== EXERCISE DIRECTIONS ==
Give back every line exactly as it appears, pictures excluded.

□ □ □

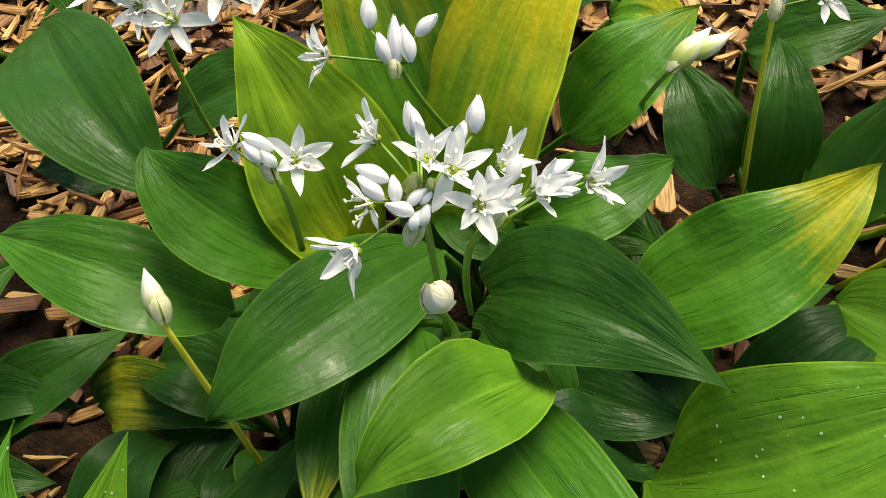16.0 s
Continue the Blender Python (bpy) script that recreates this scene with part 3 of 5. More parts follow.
leaf("alow", (-251, 274, 15), (-237, 244, 7), (-235, 216, -11), 29, -9, 0.12, 0.4, 0, 0.8, 0.7)
leaf("bl", (-227, 254, 19), (-206, 235, 13), (-189, 214, -3), 22, -0, 0.12, 0.56, 0, 0.8, 0.7)
leaf("bl", (-169, 270, 31), (-164, 237, 32), (-162, 207, 24), 22, -8, 0.12, 0.61, 0, 0.8, 0.7)
leaf("bl", (-160, 259, 17), (-138, 269, 39), (-123, 294, 35), 24, 16, 0.15, 0.56, 0, 0.8, 0.7)
leaf("bl", (-157, 224, 9), (-126, 234, 30), (-102, 251, 24), 25, 15, 0.12, 0.56, 0, 0.8, 0.7)
leaf("bl", (-191, 209, 6), (-184, 229, 21), (-181, 260, 19), 20, 12, 0.12, 0.61, 0, 0.8, 0.7)
leaf("bl", (-153, 281, 3), (-132, 268, 9), (-126, 257, -4), 24, 4, 0.12, 0.42, 0, 0.8, 0.7)
leaf("bl", (-130, 218, 6), (-107, 227, 18), (-89, 241, 21), 21, 14, 0.12, 0.66, 0.5, 0.2, 0.7)
leaf("bl", (-160, 207, 14), (-151, 217, 27), (-150, 224, 28), 16, 14, 0.12, 0.61, 0, 0.8, 0.7)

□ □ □

== WRITTEN SOLUTION ==
16.0 s
Continue the Blender Python (bpy) script that recreates this scene with part 3 of 5. More parts follow.
leaf("alow", (-251, 274, 15), (-237, 244, 7), (-235, 216, -11), 29, -9, 0.12, 0.4, 0, 0.8, 0.7)
leaf("bl", (-227, 254, 19), (-206, 235, 13), (-189, 214, -3), 22, -0, 0.12, 0.56, 0, 0.8, 0.7)
leaf("bl", (-169, 270, 31), (-164, 237, 32), (-162, 207, 24), 22, -8, 0.12, 0.61, 0, 0.8, 0.7)
leaf("bl", (-160, 259, 17), (-138, 269, 39), (-123, 294, 35), 24, 16, 0.15, 0.56, 0, 0.8, 0.7)
leaf("bl", (-157, 224, 9), (-126, 234, 30), (-102, 251, 24), 25, 15, 0.12, 0.56, 0, 0.8, 0.7)
leaf("bl", (-191, 209, 6), (-184, 229, 21), (-181, 260, 19), 20, 12, 0.12, 0.61, 0, 0.8, 0.7)
leaf("bl", (-153, 281, 3), (-132, 268, 9), (-126, 257, -4), 24, 4, 0.12, 0.42, 0, 0.8, 0.7)
leaf("bl", (-130, 218, 6), (-107, 227, 18), (-89, 241, 21), 21, 14, 0.12, 0.66, 0.5, 0.2, 0.7)
leaf("bl", (-160, 207, 14), (-151, 217, 27), (-150, 224, 28), 16, 14, 0.12, 0.61, 0, 0.8, 0.7)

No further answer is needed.